S’il ne parvient jamais à prouver sa nécessité hors de tout doute raisonnable, Polytechnique s’impose à tout le moins comme une oeuvre cinématographique tout ce qu’il y a de plus pertinente. Nous pardonnerons ainsi une certaine tendance tout au long du film à placer les femmes sur un piédestal par rapport à leurs confrères masculins. Un réflexe qui, bien qu’indispensable vues les circonstances, se révèle la plupart du temps forcé et quelque peu maladroit. L’exercice demandera également une certaine connaissance des événements dont il est question, car le réalisateur ne fait ici que rapporter ceux-ci sans jamais chercher à en révéler les causes ou à s’interroger sur le passé du tueur. Villeneuve gardera d’ailleurs judicieusement ce dernier sous le couvert de l’anonymat afin de porter toute notre attention sur le drame en cours plutôt que sur son instigateur. Une simplicité volontaire qui était évidemment de mise et qui permettra d’autant plus au cinéaste de gérer la propagation de la crise d’une manière particulièrement pesante, mais néanmoins crédible et réfléchie.
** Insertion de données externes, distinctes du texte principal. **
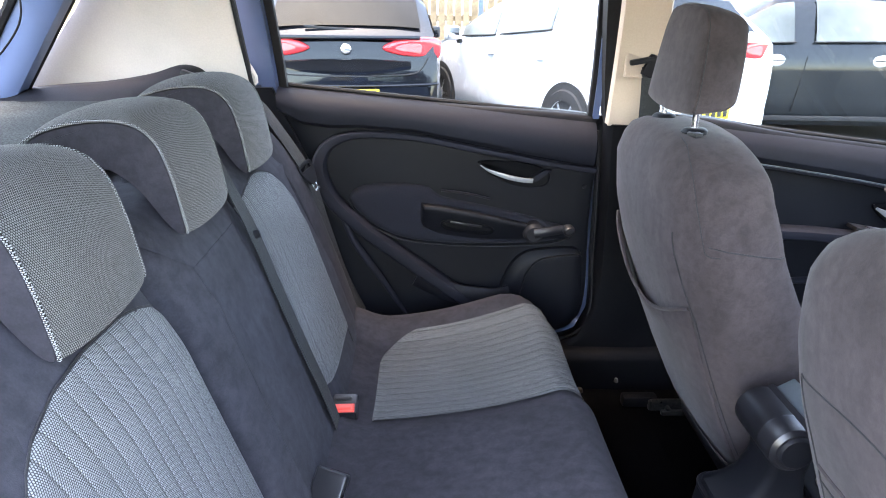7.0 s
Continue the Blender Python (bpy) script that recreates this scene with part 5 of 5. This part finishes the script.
strk = thing("door_striker", "worn steel door striker bolted to the blue jamb", "striker", at=(-0.155, 0.39, 0.96))
sm = pose(-0.172, 0.388, 0.958, 0, 14, 0) @ Matrix.Scale(0.72, 4)
part("base_plate", box(0.030, 0.006, 0.085, sm, 0.003), STEEL, strk)
bowp = [sm @ Vector(v) for v in ((0.004, -0.002, -0.018), (0.012, -0.034, -0.016), (0.042, -0.034, -0.006), (0.046, -0.034, 0.022), (0.020, -0.030, 0.026), (0.004, -0.002, 0.020))]
part("loop", sweep(bowp, oval(0.0055, 0.0075, 10), side=(0, 0.4, 1)), STEEL, strk, "worn steel striker loop")
for e in (-0.032, 0.032):
    part("screw", turned([(0, 0.005), (0.006, 0.005), (0.008, 0), (0, 0)], sm @ pose(0, -0.003, e, 90, 0, 0), 12), STEEL, strk)
solid("body_plug", turned([(0, 0.012), (0.016, 0.011), (0.022, 0.006), (0.024, 0.0), (0, 0)], pose(-0.150, 0.402, 1.075, 90, 0, 0)), PAINT, "round blue painted rubber plug in the jamb", "plug")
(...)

Outre l’excellente performance de Sébastien Huberdeau, Karine Vanasse s’impose par son jeu étonnamment discret alors que Maxim Gaudette s’avère sidérant dans la peau du jeune tireur visiblement déconnecté de la réalité et de toute émotion. Polytechnique porte ainsi un regard sensible, percutant, mais néanmoins détaché, sur les incidents tragiques de décembre 1989, Villeneuve invitant son public à tirer ses propres conclusions plutôt que de les lui imposer. C’est d’ailleurs en se soumettant lui-même à certaines restrictions que le réalisateur sera parvenu à remporter ce pari des plus risqués. Car l'objectif du présent effort était en soi de recréer l’événement plutôt que de tenter de le déchiffrer, et surtout de susciter de vives réactions chez les membres d’une communauté qui se doivent désormais de ne jamais oublier.